Die beklagten Parteien machen in ihrem Rechtsmittel geltend, daß eine abstrakte Rente nur dann zugesprochen werden könne, wenn eine Einkommensminderung wegen der unfallsbedingten Verletzungen nach den konkreten Umständen des Einzelfalles zu erwarten oder doch wahrscheinlich sei. Die abstrakte Rente gebühre nur dann, wenn sowohl Ausgleichsfunktion als auch Sicherungsfunktion gegeben seien. Es müsse ein so enger Zusammenhang mit einem tatsächlichen Verdienstausfall infolge eines konkret und absehbar drohenden Verlustes der gegenwärtigen Erwerbsgelegenheit vorliegen, daß es schon jetzt geboten sei, durch Rücklagen einen Fonds zur Deckung des Ausfalles zu schaffen. Im vorliegenden Fall könne aber von einer konkreten Gefahr eines drohenden Verlustes des Arbeitsplatzes der Klägerin nicht gesprochen werden, habe doch der Dienstgeber der Klägerin ausdrücklich angegeben, er werde ihr eher eine Aushilfskraft zur Verfügung stellen, als sie zu kündigen.

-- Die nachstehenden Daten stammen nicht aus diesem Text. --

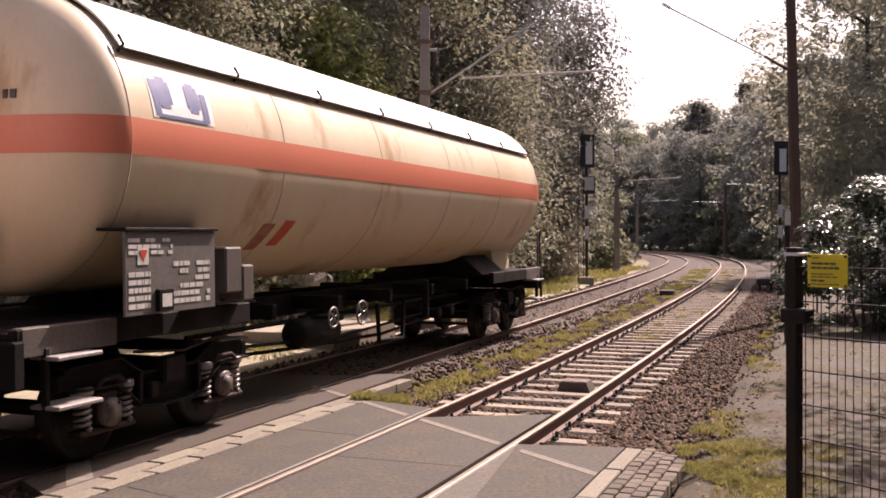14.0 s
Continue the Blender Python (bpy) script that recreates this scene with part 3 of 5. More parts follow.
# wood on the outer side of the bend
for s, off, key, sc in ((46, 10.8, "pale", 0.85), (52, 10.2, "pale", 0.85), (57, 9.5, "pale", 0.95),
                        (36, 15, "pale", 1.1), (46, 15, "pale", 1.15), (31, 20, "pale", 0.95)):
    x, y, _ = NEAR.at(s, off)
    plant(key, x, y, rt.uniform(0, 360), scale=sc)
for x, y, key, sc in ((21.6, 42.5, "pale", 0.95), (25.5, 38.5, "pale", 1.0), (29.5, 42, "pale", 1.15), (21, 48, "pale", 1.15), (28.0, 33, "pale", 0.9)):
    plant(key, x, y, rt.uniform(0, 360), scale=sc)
# wood round the far bend
for s in range(60, 200, 8):
    for row, off in enumerate((9.5, 16, 24)):
        x, y, _ = NEAR.at(s + rt.uniform(-3, 3), off + rt.uniform(-1.5, 2))
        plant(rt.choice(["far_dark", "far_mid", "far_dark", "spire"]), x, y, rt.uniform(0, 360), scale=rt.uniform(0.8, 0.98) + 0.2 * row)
for s in range(56, 200, 11):
    for off in (-9, -16):
        x, y, _ = FAR.at(s + rt.uniform(-3, 3), off + rt.uniform(-2, 1))
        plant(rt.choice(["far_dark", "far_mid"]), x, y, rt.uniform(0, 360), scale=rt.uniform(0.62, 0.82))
# unseen wood added behind camera and to its right, cutting skylight, clear of tracks
for x, y, sc in ((16, 1, 1.1), (18, 8, 1.05), (21.5, 14.5, 1.1), (26, 20, 1.15), (14, -7, 1.15), (9.5, -13, 1.15), (3, -16, 1.1), (-2, -23, 1.15), (22, -3, 1.2), (20, -14, 1.2), (10, -22, 1.2), (30, 8, 1.25), (-6, -34, 1.2), (4, -33, 1.2)):
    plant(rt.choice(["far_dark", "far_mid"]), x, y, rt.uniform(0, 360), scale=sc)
for s in range(-52, -16, 9):
    x, y, _ = FAR.at(s, -12 + rt.uniform(-1, 1))
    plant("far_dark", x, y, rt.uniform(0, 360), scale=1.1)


def bush(name, label, mat, x, y, h, r, leaves, leaf, seed, z=-0.3):
    t = thing(name, label, "bush", "bushes", m=pose(x, y, z))
    for i in range(7):
        a = i * 0.9 + seed
        g = Geo().tube([(0.1 * math.cos(a), 0.1 * math.sin(a), -0.1), (0.4 * r * math.cos(a), 0.4 * r * math.sin(a), h * 0.45), (0.75 * r * math.cos(a), 0.75 * r * math.sin(a), h * 0.8)], [0.035, 0.025, 0.01], 6)
        part("stem", g, "bark", t)
    part("foliage", crown_mesh("foliage", mat, h, r, 0.15, 110, leaves, leaf, seed, up=1.7 if mat == "leaf_gloss" else 0.5), "", t)
    return t


bush("evergreen_bush", "large evergreen bush with shiny leaves catching the sun", "leaf_gloss", 9.5, 21.8, 3.6, 1.6, 18000, 0.075, 31)
bush("evergreen_bush", "large evergreen bush with shiny leaves behind the fence", "leaf_gloss", 11.7, 20.8, 3.7, 1.8, 18000, 0.075, 32)
bush("evergreen_bush", "large evergreen bush with shiny leaves in the shade", "leaf_gloss", 12.4, 24.6, 4.0, 2.0, 12000, 0.09, 33)
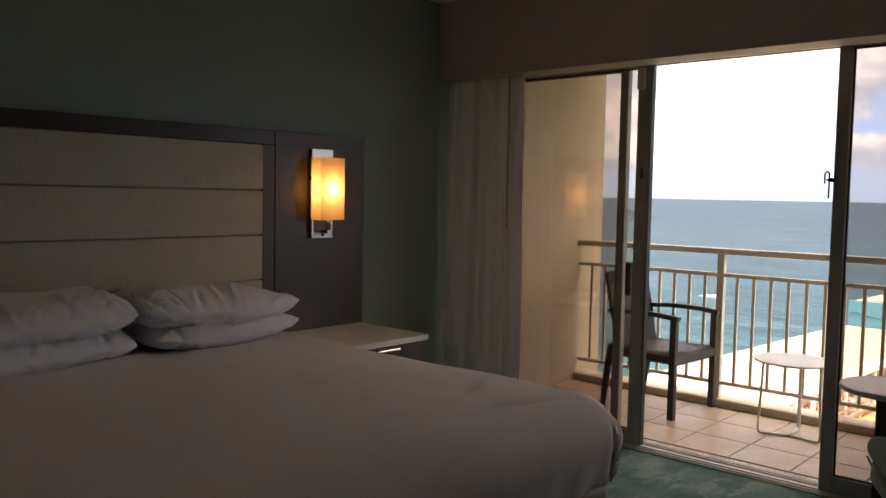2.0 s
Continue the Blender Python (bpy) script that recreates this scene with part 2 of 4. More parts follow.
def strie_material(name, color):
    """Upholstery cloth with soft uneven vertical streaks."""
    m = bpy.data.materials.new(name)
    m.use_nodes = True
    k = Nodes(m.node_tree)
    bsdf = m.node_tree.nodes["Principled BSDF"]
    obj = k.add("ShaderNodeTexCoord").outputs["Object"]
    streak = k.noise(k.scaled(obj, (1.0, 1.0, 0.10)), 75.0, 4.0, 0.65)
    patch = k.ramp(k.noise(k.scaled(obj, (0.7, 1.0, 2.2)), 5.0, 4.0, 0.6), 0.40, 0.66)
    thread = k.noise(k.scaled(obj, (1, 1, 0.3)), 420.0, 2.0, 0.6)
    c = Vector(color)
    col = k.mix(k.math("MULTIPLY", k.ramp(streak, 0.40, 0.66), k.math("MULTIPLY_ADD", patch, 0.45, 0.05)), (*c, 1), (*(c * 0.78), 1))
    col = k.mix(1.0, col, k.mix(thread, (0.90, 0.90, 0.90, 1), (1.0, 1.0, 1.0, 1)), "MULTIPLY")
    k.put(bsdf, "Base Color", col)
    bsdf.inputs["Roughness"].default_value = 0.9
    bsdf.inputs["Specular IOR Level"].default_value = 0.2
    bsdf.inputs["Sheen Weight"].default_value = 0.15
    b = k.add("ShaderNodeBump", Strength=0.3, Distance=0.003, Height=k.math("ADD", thread, streak))
    k.links.new(b.outputs[0], bsdf.inputs["Normal"])
    return m


def glass_material(name, tint):
    m = bpy.data.materials.new(name)
    m.use_nodes = True
    k = Nodes(m.node_tree)
    m.node_tree.nodes.remove(m.node_tree.nodes["Principled BSDF"])
    out = m.node_tree.nodes["Material Output"]
    clear = k.add("ShaderNodeBsdfTransparent", Color=(*tint, 1))
    gloss = k.add("ShaderNodeBsdfGlossy", Roughness=0.01, Color=(1, 1, 1, 1))
    facing = k.add("ShaderNodeLayerWeight", Blend=0.5).outputs["Facing"]
    mx = k.add("ShaderNodeMixShader")
    k.put(mx, "0", k.math("MULTIPLY_ADD", k.math("POWER", facing, 5.0), 0.9, 0.04))
    k.links.new(clear.outputs[0], mx.inputs[1]), k.links.new(gloss.outputs[0], mx.inputs[2])
    k.links.new(mx.outputs[0], out.inputs[0])
    return m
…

Diese Ausführungen sind grundsätzlich zutreffend:

Lehre (Reischauer in Rummel2, Rz 30 und 32 zu § 1325; Apathy, Kommz EKHG, Rz 15 zu § 13) und Rechtsprechung gewähren in Ausnahmefällen dem Verletzten auf seinen Antrag eine abstrakte Rente, wenn zunächst kein konkreter Verdienstentgang eintritt, ein künftiger Entgang aber wegen des erlittenen Dauerschadens wahrscheinlich ist (ZVR 1959/149; 1977/16 ua). Für den Anspruch auf eine abstrakte Rente genügt aber nicht eine Verminderung der Erwerbsfähigkeit schlechthin oder eine bloße Erschwernis der Arbeit, es muß vielmehr eine Einkommensminderung wegen der unfallsbedingten Verletzungen nach den konkreten Umständen des Einzelfalles zu erwarten oder doch wahrscheinlich sein (SZ 41/157). Voraussetzung für die Gewährung einer abstrakten Rente ist, daß die Möglichkeit einer früheren Erschöpfung der Arbeitskraft des Verletzten gegeben ist (Ausgleichsfunktion) und der Geschädigte der Gefahr einer Benachteiligung im Wettbewerb mit gesunden Menschen ausgesetzt ist (Sicherungsfunktion). Wenn nur eine dieser Aufgaben erfüllt ist, gebührt die abstrakte Rente nicht, vielmehr muß ein so enger Zusammenhang mit einem tatsächlichen Verdienstausfall infolge konkret und absehbar drohenden Verlustes der gegenwärtigen Erwerbsgelegenheit gegeben sein, daß es schon jetzt geboten ist, durch Rücklagen einen Fonds zwecks Deckung des Ausfalls zu schaffen (ZVR 1993/165 mwN).

Wendet man diese Grundsätze nun auf den vorliegenden Fall an, so ergibt sich aus den Feststellungen des Erstgerichtes, daß eine konkrete Gefahr eines drohenden Verlustes des Arbeitsplatzes der Klägerin nicht gegeben ist. Vielmehr hat ihr Arbeitgeber ausdrücklich erklärt, die Klägerin als gute und ehrliche Kraft einzuschätzen und sogar bereit zu sein, ihr unter Umständen eine zweite Aushilfskellnerin zur Seite zu stellen. Aus der Feststellung des Erstgerichtes, es werde aufgrund der Spätfolgen ein Berufswechsel nicht zu vermeiden sein, läßt sich eine derartige Gefahr nicht ableiten, weil jedenfalls derzeit ein Verlust des Arbeitsplatzes nicht droht. Dazu kommt, daß Anhaltspunkte für eine Minderung des Einkommens bei einem Berufswechsel nicht gegeben sind.

Die für die Zuerkennung einer abstrakten Rente erforderliche Wahrscheinlichkeit der künftigen unfallskausalen Einkommensbuße ist somit nicht gegeben, so daß es an der erforderlichen Sicherungsfunktion einer solchen Rente fehlt.

Es war daher die Entscheidung der Vorinstanten dahin abzuändern, daß das Begehren auf Zuerkennung einer abstrakten Rente abgewiesen wird.

Die Entscheidung über die Kosten gründet sich auf die §§ 41, 43, 50 ZPO.